News of Osama bin Laden’s death certainly cheered the West, but that may not be the limit of the audience for the good news, Joshua Partlow at the Washington Post speculates. The Taliban had a long partnership with bin Laden, and one that had turned out to be a disaster — ten years on the run, while their opponents in Afghanistan got a massive influx of Western money and military support. With bin Laden out of the way, the stark differences in missions for al-Qaeda and the Taliban will put pressure on a relationship that the Taliban may have wanted to end years ago:
In their missives to the world, the Taliban greeted Osama bin Laden’s death as a call to arms — a killing that would incite “waves of jihad.” Privately, many Taliban commanders are probably breathing a sigh of relief.

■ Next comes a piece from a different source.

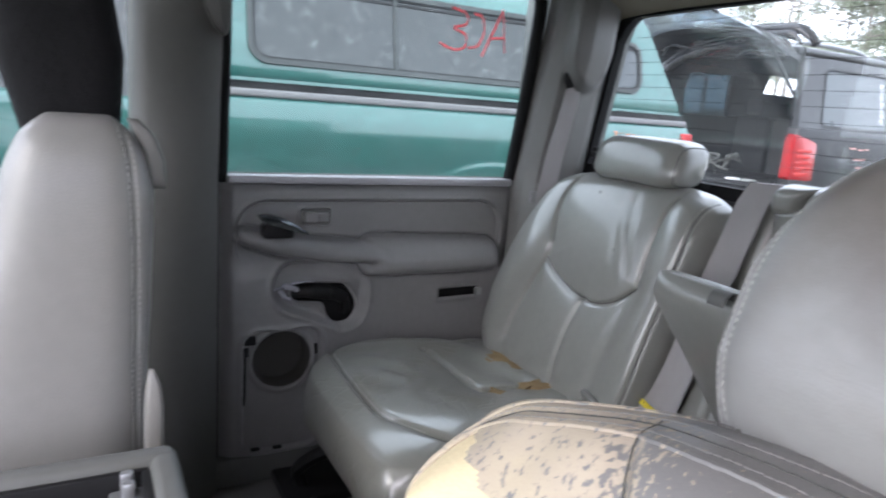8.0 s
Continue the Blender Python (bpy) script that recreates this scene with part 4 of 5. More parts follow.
part("piping", tube([ep + Vector((0, y, 0)) for y in np.linspace(-0.175, 0.125, 12)], 0.003, 8), PLASTIC_TRAY, arm, "pale edge piping")
lp = AB + ax * (alen + 0.006) - an * 0.012
part("pull_loop", ribbon([(lp + an * 0.012 * math.cos(q) * 1.2 + ax * 0.012 * math.sin(q) + Vector((0, 0.020, 0)), lp + an * 0.012 * math.cos(q) * 1.2 + ax * 0.012 * math.sin(q) + Vector((0, -0.008, 0))) for q in np.linspace(0.2, 3.9, 16)], 0.002), PLASTIC_DARK, arm, "dark grey pull loop")
mb = thing("middle_belt", (0.84, 0.14, 0.95), "pinkish grey webbing seat belt across the middle seat", "seat belt")
part("webbing", ribbon([((0.868, 0.168, 1.380), (0.868, 0.108, 1.384)), ((0.842, 0.166, 1.380), (0.842, 0.106, 1.383)), ((0.820, 0.168, 1.350), (0.820, 0.108, 1.352)), ((0.800, 0.176, 1.28), (0.800, 0.116, 1.28)), ((0.778, 0.186, 1.20), (0.778, 0.124, 1.20)), ((0.755, 0.19, 1.12), (0.755, 0.13, 1.12)), ((0.735, 0.195, 1.05), (0.735, 0.135, 1.04)), ((0.722, 0.205, 1.0), (0.722, 0.143, 0.985)), ((0.70, 0.22, 0.955), (0.705, 0.155, 0.93))], 0.0018), BELT, mb)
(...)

The ties that bound al-Qaeda and the Taliban were anchored by their two leaders — bin Laden and Mohammad Omar — but the relationship was never seamless. The two groups co-existed despite rivalries and divergent agendas: the Taliban, a largely Pashtun movement focused on grievances within Afghanistan; al-Qaeda, the cosmopolitan Arab visionaries of terrorism with eyes always to the West.
Bin Laden’s death could free up the Taliban to distance itself from al-Qaeda, as U.S. military officials have argued, and allow the group to pursue negotiations with the United States. At the same time, the Taliban could take inspiration from bin Laden’s killing and double down on a fight that appears closer to a conclusion as U.S. officials argue for a speedier American withdrawal after the al-Qaeda chief’s death.
Thus far, of course, the Taliban has reacted in a predictable fashion, threatening death to all infidels, blah blah blah. They have conducted terrorist attacks as reprisals, killing dozens of Pakistanis in one series of bombings and wounding two Americans in a suicide attack on a motorcade two days ago. The raid in Pakistani territory has given the Taliban another convenient excuse for terrorism, and an opportunity to recruit, and they’re not going to pass up on either easily.
Still, the difference in interests between the Taliban and AQ are stark. The Taliban is more interesting in the tribal conflict between Pashtuns and others that comprise Afghanistan’s population than they are in launching a global caliphate. Pashtuns want to rule their corner of the world, which they did until their ally decided to kill 3,000 people in the US. With their personal connection to AQ gone — and with the insular Egyptian Ayman al-Zawahiri running the show, despite the press releases from AQ recently — the Pashtuns will eventually tire of the Arab agenda that has brought the entire military weight of the Western world on their backs.
When that happens, the most relieved people will probably be the Pakistanis, who won’t have to endure American incursions in their territory any longer. If the Taliban focuses strictly on Afghanistan, it means they will cause less trouble in Pakistan. And if the Taliban sheds their alliance with international terrorism, it will change the nature of the conflict in Afghanistan into a simple civil war, and perhaps push all sides into talks to end it in a manner that allows Pashtuns to accept a democracy in which they can participate, but not dictatorially rule. That will allow everyone to focus more on AQ and stamp out the remainder of that terrorist network.